We can use a command line tool like ethtool to check the AWS instance limiters metrics, though this needs the a more recent version of the ENA driver for this to work - 2.2.10 or later. See this reference : https://docs.aws.amazon.com/AWSEC2/latest/UserGuide/monitoring-network-performance-ena.html
Method
You can use the ethtool command line with the -S option to capture the relevant metrics.
sudo ethtool -S <Network_interface_Name>
Pay attention to the following metrics:
-
bw_in_allowance_exceeded : The number of packets queued and/or dropped because the inbound aggregate bandwidth exceeded the maximum for the instance.
-
bw_out_allowance_exceeded : The number of packets queued and/or dropped because the outbound aggregate bandwidth exceeded the maximum for the instance.
-
pps_allowance_exceeded : The number of packets queued and/or dropped because the bidirectional PPS exceeded the maximum for the instance.
-
conntrack_allowance_exceeded : The number of packets dropped because connection tracking exceeded the maximum for the instance and new connections could not be established. This can result in packet loss for traffic to or from the instance.
-
linklocal_allowance_exceeded : The number of packets dropped because the PPS of the traffic to local proxy services exceeded the maximum for the network interface. This impacts traffic to the DNS service, the Instance Metadata Service, and the Amazon Time Sync Service.

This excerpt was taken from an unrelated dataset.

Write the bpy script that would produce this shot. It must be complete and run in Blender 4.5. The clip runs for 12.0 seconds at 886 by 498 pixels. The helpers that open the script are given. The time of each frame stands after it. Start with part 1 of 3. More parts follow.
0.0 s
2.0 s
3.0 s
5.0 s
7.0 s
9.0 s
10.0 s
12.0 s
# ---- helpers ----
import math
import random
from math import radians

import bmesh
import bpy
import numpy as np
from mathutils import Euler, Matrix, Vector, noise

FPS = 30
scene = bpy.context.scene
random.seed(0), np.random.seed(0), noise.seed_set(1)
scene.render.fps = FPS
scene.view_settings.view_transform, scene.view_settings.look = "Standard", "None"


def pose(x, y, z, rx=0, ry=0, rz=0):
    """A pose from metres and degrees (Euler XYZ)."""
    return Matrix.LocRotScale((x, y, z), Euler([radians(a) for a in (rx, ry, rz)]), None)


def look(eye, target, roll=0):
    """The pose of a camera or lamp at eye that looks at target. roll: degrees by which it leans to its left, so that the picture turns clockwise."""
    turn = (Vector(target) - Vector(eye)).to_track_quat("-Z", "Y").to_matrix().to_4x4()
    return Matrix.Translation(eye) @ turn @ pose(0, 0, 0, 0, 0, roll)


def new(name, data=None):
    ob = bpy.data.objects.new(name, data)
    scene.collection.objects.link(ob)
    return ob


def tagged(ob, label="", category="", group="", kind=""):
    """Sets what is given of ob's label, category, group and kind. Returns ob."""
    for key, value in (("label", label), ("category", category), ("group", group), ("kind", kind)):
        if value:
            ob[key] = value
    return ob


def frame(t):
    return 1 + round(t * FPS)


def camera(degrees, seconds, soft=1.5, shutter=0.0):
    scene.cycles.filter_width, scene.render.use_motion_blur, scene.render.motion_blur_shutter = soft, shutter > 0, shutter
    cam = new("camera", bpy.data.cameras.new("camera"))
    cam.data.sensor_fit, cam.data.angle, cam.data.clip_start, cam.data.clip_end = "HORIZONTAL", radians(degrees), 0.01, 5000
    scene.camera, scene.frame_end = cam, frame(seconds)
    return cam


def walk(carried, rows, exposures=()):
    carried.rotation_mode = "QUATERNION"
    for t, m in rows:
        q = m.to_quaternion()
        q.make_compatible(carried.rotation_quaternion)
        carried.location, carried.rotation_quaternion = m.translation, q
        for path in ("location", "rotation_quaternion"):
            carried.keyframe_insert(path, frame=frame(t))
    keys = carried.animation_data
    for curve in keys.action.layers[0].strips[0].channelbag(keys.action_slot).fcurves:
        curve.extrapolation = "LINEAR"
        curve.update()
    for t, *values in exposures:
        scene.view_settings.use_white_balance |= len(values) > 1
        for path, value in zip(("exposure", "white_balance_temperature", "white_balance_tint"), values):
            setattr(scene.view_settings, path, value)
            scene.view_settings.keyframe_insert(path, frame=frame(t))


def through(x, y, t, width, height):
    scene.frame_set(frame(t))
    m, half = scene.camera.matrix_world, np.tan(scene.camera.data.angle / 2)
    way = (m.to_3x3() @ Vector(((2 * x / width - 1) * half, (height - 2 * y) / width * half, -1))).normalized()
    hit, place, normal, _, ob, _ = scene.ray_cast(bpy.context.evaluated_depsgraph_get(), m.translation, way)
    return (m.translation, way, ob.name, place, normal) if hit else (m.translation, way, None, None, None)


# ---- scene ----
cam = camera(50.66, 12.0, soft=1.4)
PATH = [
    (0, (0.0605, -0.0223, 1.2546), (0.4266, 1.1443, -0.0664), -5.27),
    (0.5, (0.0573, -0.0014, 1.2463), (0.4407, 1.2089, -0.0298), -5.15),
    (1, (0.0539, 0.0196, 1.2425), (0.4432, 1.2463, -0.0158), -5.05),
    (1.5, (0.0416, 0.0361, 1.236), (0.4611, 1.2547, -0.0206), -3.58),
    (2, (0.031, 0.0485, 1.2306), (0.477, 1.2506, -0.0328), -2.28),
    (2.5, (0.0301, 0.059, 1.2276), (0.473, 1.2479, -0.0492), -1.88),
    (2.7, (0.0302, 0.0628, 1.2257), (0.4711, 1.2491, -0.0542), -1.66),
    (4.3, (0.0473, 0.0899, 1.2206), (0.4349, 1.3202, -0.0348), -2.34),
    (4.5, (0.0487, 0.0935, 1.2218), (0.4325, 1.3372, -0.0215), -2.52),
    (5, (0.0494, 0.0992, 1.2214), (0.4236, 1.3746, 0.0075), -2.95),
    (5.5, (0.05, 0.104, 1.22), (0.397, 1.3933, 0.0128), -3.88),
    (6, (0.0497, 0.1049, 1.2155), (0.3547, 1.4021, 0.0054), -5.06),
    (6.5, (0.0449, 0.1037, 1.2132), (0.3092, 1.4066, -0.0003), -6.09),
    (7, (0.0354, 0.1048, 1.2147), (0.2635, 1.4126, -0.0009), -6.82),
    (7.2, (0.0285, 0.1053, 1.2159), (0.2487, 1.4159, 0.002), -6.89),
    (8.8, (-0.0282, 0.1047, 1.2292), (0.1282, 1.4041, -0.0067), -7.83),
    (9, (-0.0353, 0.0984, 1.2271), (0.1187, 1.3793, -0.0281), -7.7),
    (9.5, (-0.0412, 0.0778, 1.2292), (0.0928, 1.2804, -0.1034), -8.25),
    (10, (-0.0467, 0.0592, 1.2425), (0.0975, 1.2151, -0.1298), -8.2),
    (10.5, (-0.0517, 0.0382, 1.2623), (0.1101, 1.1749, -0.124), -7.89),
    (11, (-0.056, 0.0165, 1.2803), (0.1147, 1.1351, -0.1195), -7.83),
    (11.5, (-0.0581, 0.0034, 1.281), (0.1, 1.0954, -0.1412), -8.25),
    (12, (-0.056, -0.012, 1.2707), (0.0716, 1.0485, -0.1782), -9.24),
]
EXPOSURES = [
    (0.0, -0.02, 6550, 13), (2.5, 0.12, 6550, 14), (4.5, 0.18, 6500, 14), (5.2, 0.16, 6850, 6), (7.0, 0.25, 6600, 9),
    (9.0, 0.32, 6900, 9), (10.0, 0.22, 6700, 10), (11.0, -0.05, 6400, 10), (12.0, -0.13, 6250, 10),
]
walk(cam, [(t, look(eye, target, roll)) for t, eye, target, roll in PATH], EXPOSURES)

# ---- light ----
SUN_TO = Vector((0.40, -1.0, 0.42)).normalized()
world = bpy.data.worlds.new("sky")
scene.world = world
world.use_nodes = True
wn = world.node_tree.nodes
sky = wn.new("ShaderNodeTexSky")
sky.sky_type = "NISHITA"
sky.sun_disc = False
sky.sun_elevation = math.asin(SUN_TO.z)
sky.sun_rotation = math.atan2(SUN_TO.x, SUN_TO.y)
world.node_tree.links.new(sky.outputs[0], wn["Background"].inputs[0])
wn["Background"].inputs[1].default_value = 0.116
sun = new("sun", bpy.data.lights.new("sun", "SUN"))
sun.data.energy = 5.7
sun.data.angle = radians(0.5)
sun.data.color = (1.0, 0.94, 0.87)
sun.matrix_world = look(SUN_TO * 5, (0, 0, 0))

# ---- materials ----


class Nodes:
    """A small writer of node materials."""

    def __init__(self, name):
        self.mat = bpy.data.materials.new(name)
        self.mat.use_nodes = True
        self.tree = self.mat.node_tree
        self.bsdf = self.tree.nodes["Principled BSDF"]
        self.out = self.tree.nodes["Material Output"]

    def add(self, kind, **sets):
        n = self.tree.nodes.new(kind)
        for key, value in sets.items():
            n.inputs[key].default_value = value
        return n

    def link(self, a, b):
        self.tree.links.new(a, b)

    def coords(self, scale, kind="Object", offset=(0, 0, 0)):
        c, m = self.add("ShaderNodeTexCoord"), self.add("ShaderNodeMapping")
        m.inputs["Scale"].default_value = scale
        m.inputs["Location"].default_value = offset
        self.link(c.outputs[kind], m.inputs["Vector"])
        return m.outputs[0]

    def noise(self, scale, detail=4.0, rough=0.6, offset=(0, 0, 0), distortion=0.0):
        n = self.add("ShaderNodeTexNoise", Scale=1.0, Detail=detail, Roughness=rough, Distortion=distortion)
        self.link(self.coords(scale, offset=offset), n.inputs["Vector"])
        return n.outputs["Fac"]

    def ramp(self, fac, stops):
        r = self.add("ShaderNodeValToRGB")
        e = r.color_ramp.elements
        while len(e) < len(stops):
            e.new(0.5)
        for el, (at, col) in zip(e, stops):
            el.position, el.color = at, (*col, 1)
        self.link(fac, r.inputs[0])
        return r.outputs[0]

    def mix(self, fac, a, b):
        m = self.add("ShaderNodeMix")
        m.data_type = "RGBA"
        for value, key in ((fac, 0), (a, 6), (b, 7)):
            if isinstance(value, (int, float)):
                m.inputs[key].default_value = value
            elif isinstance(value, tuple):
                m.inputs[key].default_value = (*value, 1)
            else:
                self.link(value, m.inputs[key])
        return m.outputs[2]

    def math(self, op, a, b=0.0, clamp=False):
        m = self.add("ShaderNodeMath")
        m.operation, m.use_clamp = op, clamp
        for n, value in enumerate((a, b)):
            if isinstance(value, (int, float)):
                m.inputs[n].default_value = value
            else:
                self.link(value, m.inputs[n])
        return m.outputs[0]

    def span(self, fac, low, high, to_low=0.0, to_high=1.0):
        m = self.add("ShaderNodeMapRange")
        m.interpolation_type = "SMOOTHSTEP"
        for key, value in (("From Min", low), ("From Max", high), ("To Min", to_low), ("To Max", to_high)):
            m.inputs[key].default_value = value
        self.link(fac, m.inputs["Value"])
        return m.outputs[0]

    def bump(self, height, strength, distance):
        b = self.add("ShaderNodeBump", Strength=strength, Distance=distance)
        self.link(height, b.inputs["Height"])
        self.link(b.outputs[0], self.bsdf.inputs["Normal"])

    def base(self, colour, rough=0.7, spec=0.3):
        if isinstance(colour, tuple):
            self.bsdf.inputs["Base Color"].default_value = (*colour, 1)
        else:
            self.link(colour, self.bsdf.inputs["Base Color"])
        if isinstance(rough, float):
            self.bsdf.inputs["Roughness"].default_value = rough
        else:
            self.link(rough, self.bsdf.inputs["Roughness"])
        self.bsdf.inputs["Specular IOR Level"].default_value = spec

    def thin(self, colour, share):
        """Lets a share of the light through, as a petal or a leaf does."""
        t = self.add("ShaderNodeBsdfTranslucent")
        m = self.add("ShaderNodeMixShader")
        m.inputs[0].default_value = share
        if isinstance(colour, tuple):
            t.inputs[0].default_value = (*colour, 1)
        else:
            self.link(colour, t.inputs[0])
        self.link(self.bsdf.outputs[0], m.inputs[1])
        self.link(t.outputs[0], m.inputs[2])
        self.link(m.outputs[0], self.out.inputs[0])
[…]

More details can be obtained from AWS Support on an instance that has breached these limits.
Example Output:
# ethtool -S eth0
NIC statistics:
tx_timeout: 0
suspend: 0
resume: 0
wd_expired: 0
interface_up: 1
interface_down: 0
admin_q_pause: 0
*bw_in_allowance_exceeded: 0
*bw_out_allowance_exceeded: 0
*pps_allowance_exceeded: 0
*conntrack_allowance_exceeded: 0
*linklocal_allowance_exceeded: 0
queue_0_tx_cnt: 10898
queue_0_tx_bytes: 680131
queue_0_tx_queue_stop: 0
queue_0_tx_queue_wakeup: 0
queue_0_tx_dma_mapping_err: 0
queue_0_tx_linearize: 0
queue_0_tx_linearize_failed: 0
queue_0_tx_napi_comp: 36751
queue_0_tx_tx_poll: 36751
queue_0_tx_doorbells: 10897
queue_0_tx_prepare_ctx_err: 0
queue_0_tx_bad_req_id: 0
queue_0_tx_llq_buffer_copy: 34
queue_0_tx_missed_tx: 0
queue_0_tx_unmask_interrupt: 36751
queue_0_rx_cnt: 47795
queue_0_rx_bytes: 56902785
queue_0_rx_rx_copybreak_pkt: 7978
queue_0_rx_csum_good: 39907
queue_0_rx_refil_partial: 0
queue_0_rx_bad_csum: 0
queue_0_rx_page_alloc_fail: 0
queue_0_rx_skb_alloc_fail: 0
queue_0_rx_dma_mapping_err: 0
queue_0_rx_bad_desc_num: 0
queue_0_rx_bad_req_id: 0
queue_0_rx_empty_rx_ring: 0
queue_0_rx_csum_unchecked: 5152
queue_0_rx_lpc_warm_up: 0
queue_0_rx_lpc_full: 0
queue_0_rx_lpc_wrong_numa: 0
queue_1_tx_cnt: 3622
queue_1_tx_bytes: 367816
queue_1_tx_queue_stop: 0
queue_1_tx_queue_wakeup: 0
queue_1_tx_dma_mapping_err: 0
queue_1_tx_linearize: 0
queue_1_tx_linearize_failed: 0
queue_1_tx_napi_comp: 3900
queue_1_tx_tx_poll: 3900
queue_1_tx_doorbells: 3622
queue_1_tx_prepare_ctx_err: 0
queue_1_tx_bad_req_id: 0
queue_1_tx_llq_buffer_copy: 15
queue_1_tx_missed_tx: 0
queue_1_tx_unmask_interrupt: 3900
queue_1_rx_cnt: 360
queue_1_rx_bytes: 89804
queue_1_rx_rx_copybreak_pkt: 307
queue_1_rx_csum_good: 360
queue_1_rx_refil_partial: 0
queue_1_rx_bad_csum: 0
queue_1_rx_page_alloc_fail: 0
queue_1_rx_skb_alloc_fail: 0
queue_1_rx_dma_mapping_err: 0
queue_1_rx_bad_desc_num: 0
queue_1_rx_bad_req_id: 0
queue_1_rx_empty_rx_ring: 0
queue_1_rx_csum_unchecked: 0
queue_1_rx_lpc_warm_up: 0
queue_1_rx_lpc_full: 0
queue_1_rx_lpc_wrong_numa: 0
ena_admin_q_aborted_cmd: 0
ena_admin_q_submitted_cmd: 25
ena_admin_q_completed_cmd: 25
ena_admin_q_out_of_space: 0
ena_admin_q_no_completion: 0
Notes
The above metrics can indicate that the instance in under heavy traffic and is not able to handle the incoming traffic. There may be a need for further capacity planning.
More details on using CloudWatch to monitor these metrics can be found in AWS CloudWatch Documentations.